--- START Provided records ---

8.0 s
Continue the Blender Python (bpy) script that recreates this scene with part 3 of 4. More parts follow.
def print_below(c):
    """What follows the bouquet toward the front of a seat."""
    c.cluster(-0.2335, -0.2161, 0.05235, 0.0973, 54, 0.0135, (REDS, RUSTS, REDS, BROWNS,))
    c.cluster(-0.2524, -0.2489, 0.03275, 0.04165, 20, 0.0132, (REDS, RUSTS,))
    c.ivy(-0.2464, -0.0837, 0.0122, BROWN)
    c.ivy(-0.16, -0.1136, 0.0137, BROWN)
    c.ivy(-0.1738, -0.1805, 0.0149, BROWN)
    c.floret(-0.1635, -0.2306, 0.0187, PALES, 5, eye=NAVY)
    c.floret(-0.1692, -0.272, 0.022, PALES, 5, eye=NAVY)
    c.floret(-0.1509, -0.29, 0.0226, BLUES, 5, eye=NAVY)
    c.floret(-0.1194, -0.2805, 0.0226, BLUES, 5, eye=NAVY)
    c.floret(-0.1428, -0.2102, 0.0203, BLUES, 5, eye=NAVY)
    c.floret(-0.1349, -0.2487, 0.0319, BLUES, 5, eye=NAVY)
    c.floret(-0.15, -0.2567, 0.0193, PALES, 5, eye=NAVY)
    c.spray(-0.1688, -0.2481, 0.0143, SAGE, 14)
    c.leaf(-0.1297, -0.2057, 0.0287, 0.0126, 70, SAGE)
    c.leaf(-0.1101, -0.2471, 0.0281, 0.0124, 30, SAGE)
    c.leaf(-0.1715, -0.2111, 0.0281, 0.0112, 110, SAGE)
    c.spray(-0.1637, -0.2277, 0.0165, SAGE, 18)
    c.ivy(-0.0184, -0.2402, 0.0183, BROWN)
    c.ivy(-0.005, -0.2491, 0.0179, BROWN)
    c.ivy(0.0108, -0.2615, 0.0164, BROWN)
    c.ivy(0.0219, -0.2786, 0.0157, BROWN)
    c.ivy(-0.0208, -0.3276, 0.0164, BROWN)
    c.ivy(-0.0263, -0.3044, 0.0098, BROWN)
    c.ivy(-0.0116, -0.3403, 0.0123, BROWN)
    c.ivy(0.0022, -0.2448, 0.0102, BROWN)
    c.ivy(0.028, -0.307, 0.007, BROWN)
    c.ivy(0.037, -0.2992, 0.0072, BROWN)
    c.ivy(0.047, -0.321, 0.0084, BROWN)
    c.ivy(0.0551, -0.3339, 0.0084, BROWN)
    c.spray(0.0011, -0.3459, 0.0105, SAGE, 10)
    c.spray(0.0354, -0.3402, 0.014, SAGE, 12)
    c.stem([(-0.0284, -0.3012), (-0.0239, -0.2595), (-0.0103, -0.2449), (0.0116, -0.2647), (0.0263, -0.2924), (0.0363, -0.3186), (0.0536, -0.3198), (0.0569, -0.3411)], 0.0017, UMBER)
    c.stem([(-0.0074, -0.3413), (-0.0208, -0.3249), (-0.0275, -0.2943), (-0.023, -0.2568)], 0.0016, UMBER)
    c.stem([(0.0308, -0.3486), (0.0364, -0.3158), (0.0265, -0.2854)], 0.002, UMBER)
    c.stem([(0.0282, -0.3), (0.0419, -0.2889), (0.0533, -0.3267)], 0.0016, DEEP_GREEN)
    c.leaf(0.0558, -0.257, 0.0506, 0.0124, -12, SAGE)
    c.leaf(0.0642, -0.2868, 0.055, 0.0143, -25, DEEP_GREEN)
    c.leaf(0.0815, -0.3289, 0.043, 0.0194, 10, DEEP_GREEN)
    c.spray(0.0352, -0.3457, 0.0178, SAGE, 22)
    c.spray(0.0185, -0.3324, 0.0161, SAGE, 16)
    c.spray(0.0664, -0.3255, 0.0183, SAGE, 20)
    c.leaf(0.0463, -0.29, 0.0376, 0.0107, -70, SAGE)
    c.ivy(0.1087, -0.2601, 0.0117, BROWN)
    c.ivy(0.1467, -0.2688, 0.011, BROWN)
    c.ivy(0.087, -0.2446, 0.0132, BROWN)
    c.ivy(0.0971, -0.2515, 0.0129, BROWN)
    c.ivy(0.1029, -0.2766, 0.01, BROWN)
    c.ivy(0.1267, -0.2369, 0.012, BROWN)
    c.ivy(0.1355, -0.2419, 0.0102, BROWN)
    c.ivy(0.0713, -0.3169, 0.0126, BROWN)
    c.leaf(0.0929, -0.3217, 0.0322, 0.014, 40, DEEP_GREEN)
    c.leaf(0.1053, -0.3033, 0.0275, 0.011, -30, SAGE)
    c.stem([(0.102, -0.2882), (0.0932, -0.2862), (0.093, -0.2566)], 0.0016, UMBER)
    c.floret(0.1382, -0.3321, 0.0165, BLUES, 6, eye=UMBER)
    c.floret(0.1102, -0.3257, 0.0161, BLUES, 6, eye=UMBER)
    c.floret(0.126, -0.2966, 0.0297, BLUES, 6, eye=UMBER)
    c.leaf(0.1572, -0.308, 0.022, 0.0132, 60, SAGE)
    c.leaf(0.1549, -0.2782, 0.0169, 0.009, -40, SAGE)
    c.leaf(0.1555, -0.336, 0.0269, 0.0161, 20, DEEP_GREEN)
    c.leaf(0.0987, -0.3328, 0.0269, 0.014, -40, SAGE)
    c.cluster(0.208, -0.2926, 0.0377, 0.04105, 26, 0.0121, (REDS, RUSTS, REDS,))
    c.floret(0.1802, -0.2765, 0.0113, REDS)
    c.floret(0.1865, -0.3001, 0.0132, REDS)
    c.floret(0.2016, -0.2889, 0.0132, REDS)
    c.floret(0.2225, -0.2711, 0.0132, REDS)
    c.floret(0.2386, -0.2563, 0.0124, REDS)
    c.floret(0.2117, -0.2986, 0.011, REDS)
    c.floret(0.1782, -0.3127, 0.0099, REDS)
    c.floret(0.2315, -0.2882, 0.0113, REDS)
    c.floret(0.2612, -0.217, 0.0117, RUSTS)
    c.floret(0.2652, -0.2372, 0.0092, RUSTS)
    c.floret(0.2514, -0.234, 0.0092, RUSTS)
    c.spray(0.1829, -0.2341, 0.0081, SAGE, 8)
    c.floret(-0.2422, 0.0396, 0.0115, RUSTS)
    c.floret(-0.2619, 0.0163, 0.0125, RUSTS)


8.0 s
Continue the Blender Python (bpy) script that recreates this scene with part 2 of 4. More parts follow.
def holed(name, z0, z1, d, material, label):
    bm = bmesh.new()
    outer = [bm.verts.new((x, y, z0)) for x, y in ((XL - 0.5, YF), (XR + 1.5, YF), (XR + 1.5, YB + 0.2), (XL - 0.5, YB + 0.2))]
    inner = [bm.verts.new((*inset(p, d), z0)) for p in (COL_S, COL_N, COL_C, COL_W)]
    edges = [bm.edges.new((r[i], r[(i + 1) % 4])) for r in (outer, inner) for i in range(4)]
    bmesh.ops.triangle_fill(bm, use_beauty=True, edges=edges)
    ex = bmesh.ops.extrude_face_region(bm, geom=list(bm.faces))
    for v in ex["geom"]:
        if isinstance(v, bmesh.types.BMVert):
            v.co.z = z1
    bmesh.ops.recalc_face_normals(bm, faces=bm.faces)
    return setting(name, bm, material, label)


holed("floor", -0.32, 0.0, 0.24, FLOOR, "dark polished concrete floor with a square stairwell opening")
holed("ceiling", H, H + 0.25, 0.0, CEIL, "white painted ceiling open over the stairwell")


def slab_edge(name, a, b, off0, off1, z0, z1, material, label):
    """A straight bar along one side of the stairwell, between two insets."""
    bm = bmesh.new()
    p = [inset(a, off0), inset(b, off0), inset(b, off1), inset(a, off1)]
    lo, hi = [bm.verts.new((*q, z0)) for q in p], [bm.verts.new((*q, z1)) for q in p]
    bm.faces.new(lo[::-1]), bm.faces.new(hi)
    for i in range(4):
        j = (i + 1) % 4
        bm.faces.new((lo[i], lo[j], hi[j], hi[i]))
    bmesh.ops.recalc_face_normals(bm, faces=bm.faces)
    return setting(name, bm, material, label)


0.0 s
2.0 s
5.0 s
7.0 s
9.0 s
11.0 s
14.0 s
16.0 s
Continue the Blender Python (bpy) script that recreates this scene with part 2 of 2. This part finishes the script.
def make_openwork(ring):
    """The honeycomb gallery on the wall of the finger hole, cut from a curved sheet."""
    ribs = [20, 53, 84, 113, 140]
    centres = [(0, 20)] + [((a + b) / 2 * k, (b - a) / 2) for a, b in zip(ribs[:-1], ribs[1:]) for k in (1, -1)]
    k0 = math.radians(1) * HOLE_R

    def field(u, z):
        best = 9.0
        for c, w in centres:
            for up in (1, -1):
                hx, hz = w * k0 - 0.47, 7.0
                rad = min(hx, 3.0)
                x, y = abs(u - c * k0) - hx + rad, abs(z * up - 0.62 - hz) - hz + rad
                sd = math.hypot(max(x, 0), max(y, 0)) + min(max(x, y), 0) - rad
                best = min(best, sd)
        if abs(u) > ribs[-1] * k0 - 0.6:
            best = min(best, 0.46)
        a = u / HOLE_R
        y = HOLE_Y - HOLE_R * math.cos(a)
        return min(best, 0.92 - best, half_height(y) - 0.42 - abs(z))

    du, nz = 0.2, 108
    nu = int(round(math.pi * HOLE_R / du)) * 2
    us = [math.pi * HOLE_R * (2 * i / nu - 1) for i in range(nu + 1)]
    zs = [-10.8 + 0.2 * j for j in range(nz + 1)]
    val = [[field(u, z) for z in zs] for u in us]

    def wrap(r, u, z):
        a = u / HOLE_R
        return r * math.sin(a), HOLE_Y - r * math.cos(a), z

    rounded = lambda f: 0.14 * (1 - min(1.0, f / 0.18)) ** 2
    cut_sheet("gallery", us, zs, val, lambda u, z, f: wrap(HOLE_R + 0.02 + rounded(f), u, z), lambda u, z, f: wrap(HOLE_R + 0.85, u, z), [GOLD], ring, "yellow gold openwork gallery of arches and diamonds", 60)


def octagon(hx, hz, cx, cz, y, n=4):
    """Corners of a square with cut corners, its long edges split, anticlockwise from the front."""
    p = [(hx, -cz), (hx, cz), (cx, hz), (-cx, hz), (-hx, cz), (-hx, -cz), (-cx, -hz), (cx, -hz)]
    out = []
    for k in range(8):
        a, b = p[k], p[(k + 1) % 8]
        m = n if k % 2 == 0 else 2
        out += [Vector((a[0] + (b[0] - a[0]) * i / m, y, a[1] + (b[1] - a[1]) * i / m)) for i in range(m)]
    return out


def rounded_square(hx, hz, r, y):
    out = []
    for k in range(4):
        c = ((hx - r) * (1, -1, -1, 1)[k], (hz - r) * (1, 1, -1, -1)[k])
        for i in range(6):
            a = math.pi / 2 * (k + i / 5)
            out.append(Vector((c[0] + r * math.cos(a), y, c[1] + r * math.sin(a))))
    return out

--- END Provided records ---

■ Objective ■
Report the number of lines holding the string "part", without any other words.

■ Worked solution ■
3